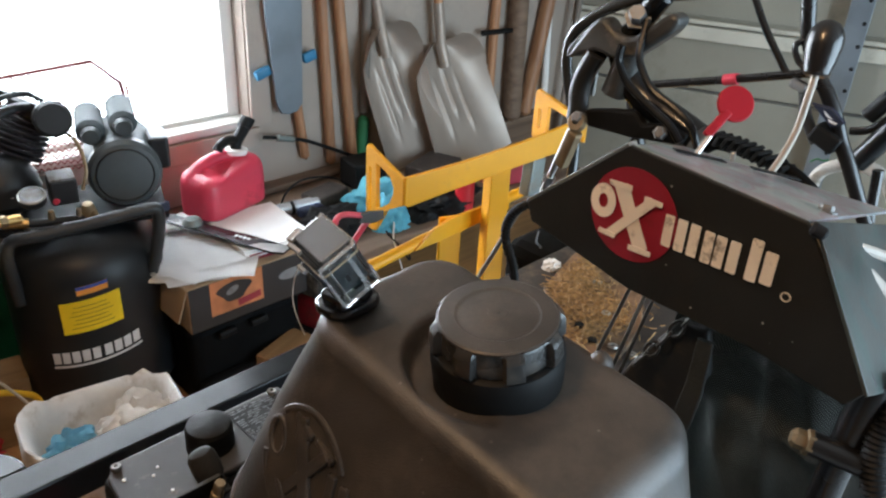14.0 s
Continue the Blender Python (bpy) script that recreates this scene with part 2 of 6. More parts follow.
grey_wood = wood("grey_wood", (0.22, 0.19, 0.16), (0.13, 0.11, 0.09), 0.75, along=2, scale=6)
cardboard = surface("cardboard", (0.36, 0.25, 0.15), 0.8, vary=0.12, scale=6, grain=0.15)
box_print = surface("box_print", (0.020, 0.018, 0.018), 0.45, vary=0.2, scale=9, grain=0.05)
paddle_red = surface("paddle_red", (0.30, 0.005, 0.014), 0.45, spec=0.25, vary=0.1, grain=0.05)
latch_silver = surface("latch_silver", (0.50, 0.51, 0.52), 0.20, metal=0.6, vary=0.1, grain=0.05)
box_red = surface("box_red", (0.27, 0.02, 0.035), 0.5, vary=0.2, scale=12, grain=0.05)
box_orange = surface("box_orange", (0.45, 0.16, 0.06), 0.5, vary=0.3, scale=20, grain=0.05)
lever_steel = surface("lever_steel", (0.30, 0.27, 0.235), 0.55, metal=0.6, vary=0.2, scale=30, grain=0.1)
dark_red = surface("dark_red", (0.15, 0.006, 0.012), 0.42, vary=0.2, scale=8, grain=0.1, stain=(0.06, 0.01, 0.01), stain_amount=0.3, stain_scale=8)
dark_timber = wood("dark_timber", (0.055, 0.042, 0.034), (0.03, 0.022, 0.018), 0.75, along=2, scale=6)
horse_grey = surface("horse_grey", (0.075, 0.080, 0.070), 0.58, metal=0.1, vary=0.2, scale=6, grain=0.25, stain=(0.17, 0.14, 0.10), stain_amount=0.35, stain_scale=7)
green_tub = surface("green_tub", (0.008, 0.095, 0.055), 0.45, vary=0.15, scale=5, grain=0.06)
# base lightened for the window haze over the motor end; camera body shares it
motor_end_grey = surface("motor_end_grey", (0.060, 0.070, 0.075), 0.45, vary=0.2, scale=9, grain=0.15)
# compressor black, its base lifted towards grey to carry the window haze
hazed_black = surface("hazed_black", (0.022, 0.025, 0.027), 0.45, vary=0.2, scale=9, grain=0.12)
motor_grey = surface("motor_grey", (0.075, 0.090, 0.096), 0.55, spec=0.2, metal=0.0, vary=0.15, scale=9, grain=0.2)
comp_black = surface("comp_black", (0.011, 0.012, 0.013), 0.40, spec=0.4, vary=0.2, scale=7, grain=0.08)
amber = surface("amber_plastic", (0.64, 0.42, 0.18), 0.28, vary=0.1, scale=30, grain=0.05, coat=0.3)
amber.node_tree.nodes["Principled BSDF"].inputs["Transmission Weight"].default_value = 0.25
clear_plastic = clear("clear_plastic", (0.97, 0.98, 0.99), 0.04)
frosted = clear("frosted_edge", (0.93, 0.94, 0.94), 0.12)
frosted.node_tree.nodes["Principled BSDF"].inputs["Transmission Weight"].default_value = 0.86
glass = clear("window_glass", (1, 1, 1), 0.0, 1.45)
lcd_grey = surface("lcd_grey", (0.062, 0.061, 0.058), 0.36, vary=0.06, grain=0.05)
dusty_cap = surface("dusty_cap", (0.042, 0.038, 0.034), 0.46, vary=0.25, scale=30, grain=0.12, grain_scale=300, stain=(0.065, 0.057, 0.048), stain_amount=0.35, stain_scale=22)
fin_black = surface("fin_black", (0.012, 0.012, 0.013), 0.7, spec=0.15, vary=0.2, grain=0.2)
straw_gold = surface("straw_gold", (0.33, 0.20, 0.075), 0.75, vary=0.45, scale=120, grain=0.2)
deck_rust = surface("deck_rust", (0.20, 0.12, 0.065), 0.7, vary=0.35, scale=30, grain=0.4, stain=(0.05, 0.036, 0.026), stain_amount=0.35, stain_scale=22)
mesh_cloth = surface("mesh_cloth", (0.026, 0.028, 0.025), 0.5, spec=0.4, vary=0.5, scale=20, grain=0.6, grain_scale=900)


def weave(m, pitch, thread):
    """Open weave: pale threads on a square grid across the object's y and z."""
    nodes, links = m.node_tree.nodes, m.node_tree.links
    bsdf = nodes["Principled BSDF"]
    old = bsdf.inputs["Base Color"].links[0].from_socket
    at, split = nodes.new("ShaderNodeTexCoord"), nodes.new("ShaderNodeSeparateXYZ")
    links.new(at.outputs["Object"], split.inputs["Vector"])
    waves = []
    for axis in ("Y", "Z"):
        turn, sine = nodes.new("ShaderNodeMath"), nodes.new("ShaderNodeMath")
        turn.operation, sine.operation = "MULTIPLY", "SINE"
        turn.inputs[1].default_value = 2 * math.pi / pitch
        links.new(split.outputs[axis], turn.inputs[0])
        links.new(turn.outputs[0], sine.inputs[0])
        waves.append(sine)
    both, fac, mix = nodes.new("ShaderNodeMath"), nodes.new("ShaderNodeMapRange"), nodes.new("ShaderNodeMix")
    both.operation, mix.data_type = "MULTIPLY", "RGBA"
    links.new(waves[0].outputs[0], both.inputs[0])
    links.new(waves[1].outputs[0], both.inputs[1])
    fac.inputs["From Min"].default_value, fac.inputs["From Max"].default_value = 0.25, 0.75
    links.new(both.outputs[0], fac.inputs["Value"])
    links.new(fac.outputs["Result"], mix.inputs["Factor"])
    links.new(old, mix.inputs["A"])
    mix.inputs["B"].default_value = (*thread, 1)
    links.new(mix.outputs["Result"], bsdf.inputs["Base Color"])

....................

*Problem*. Without the pictures, repeat the listing above exactly.

*Response for this exercise*.
14.0 s
Continue the Blender Python (bpy) script that recreates this scene with part 2 of 6. More parts follow.
grey_wood = wood("grey_wood", (0.22, 0.19, 0.16), (0.13, 0.11, 0.09), 0.75, along=2, scale=6)
cardboard = surface("cardboard", (0.36, 0.25, 0.15), 0.8, vary=0.12, scale=6, grain=0.15)
box_print = surface("box_print", (0.020, 0.018, 0.018), 0.45, vary=0.2, scale=9, grain=0.05)
paddle_red = surface("paddle_red", (0.30, 0.005, 0.014), 0.45, spec=0.25, vary=0.1, grain=0.05)
latch_silver = surface("latch_silver", (0.50, 0.51, 0.52), 0.20, metal=0.6, vary=0.1, grain=0.05)
box_red = surface("box_red", (0.27, 0.02, 0.035), 0.5, vary=0.2, scale=12, grain=0.05)
box_orange = surface("box_orange", (0.45, 0.16, 0.06), 0.5, vary=0.3, scale=20, grain=0.05)
lever_steel = surface("lever_steel", (0.30, 0.27, 0.235), 0.55, metal=0.6, vary=0.2, scale=30, grain=0.1)
dark_red = surface("dark_red", (0.15, 0.006, 0.012), 0.42, vary=0.2, scale=8, grain=0.1, stain=(0.06, 0.01, 0.01), stain_amount=0.3, stain_scale=8)
dark_timber = wood("dark_timber", (0.055, 0.042, 0.034), (0.03, 0.022, 0.018), 0.75, along=2, scale=6)
horse_grey = surface("horse_grey", (0.075, 0.080, 0.070), 0.58, metal=0.1, vary=0.2, scale=6, grain=0.25, stain=(0.17, 0.14, 0.10), stain_amount=0.35, stain_scale=7)
green_tub = surface("green_tub", (0.008, 0.095, 0.055), 0.45, vary=0.15, scale=5, grain=0.06)
# base lightened for the window haze over the motor end; camera body shares it
motor_end_grey = surface("motor_end_grey", (0.060, 0.070, 0.075), 0.45, vary=0.2, scale=9, grain=0.15)
# compressor black, its base lifted towards grey to carry the window haze
hazed_black = surface("hazed_black", (0.022, 0.025, 0.027), 0.45, vary=0.2, scale=9, grain=0.12)
motor_grey = surface("motor_grey", (0.075, 0.090, 0.096), 0.55, spec=0.2, metal=0.0, vary=0.15, scale=9, grain=0.2)
comp_black = surface("comp_black", (0.011, 0.012, 0.013), 0.40, spec=0.4, vary=0.2, scale=7, grain=0.08)
amber = surface("amber_plastic", (0.64, 0.42, 0.18), 0.28, vary=0.1, scale=30, grain=0.05, coat=0.3)
amber.node_tree.nodes["Principled BSDF"].inputs["Transmission Weight"].default_value = 0.25
clear_plastic = clear("clear_plastic", (0.97, 0.98, 0.99), 0.04)
frosted = clear("frosted_edge", (0.93, 0.94, 0.94), 0.12)
frosted.node_tree.nodes["Principled BSDF"].inputs["Transmission Weight"].default_value = 0.86
glass = clear("window_glass", (1, 1, 1), 0.0, 1.45)
lcd_grey = surface("lcd_grey", (0.062, 0.061, 0.058), 0.36, vary=0.06, grain=0.05)
dusty_cap = surface("dusty_cap", (0.042, 0.038, 0.034), 0.46, vary=0.25, scale=30, grain=0.12, grain_scale=300, stain=(0.065, 0.057, 0.048), stain_amount=0.35, stain_scale=22)
fin_black = surface("fin_black", (0.012, 0.012, 0.013), 0.7, spec=0.15, vary=0.2, grain=0.2)
straw_gold = surface("straw_gold", (0.33, 0.20, 0.075), 0.75, vary=0.45, scale=120, grain=0.2)
deck_rust = surface("deck_rust", (0.20, 0.12, 0.065), 0.7, vary=0.35, scale=30, grain=0.4, stain=(0.05, 0.036, 0.026), stain_amount=0.35, stain_scale=22)
mesh_cloth = surface("mesh_cloth", (0.026, 0.028, 0.025), 0.5, spec=0.4, vary=0.5, scale=20, grain=0.6, grain_scale=900)


def weave(m, pitch, thread):
    """Open weave: pale threads on a square grid across the object's y and z."""
    nodes, links = m.node_tree.nodes, m.node_tree.links
    bsdf = nodes["Principled BSDF"]
    old = bsdf.inputs["Base Color"].links[0].from_socket
    at, split = nodes.new("ShaderNodeTexCoord"), nodes.new("ShaderNodeSeparateXYZ")
    links.new(at.outputs["Object"], split.inputs["Vector"])
    waves = []
    for axis in ("Y", "Z"):
        turn, sine = nodes.new("ShaderNodeMath"), nodes.new("ShaderNodeMath")
        turn.operation, sine.operation = "MULTIPLY", "SINE"
        turn.inputs[1].default_value = 2 * math.pi / pitch
        links.new(split.outputs[axis], turn.inputs[0])
        links.new(turn.outputs[0], sine.inputs[0])
        waves.append(sine)
    both, fac, mix = nodes.new("ShaderNodeMath"), nodes.new("ShaderNodeMapRange"), nodes.new("ShaderNodeMix")
    both.operation, mix.data_type = "MULTIPLY", "RGBA"
    links.new(waves[0].outputs[0], both.inputs[0])
    links.new(waves[1].outputs[0], both.inputs[1])
    fac.inputs["From Min"].default_value, fac.inputs["From Max"].default_value = 0.25, 0.75
    links.new(both.outputs[0], fac.inputs["Value"])
    links.new(fac.outputs["Result"], mix.inputs["Factor"])
    links.new(old, mix.inputs["A"])
    mix.inputs["B"].default_value = (*thread, 1)
    links.new(mix.outputs["Result"], bsdf.inputs["Base Color"])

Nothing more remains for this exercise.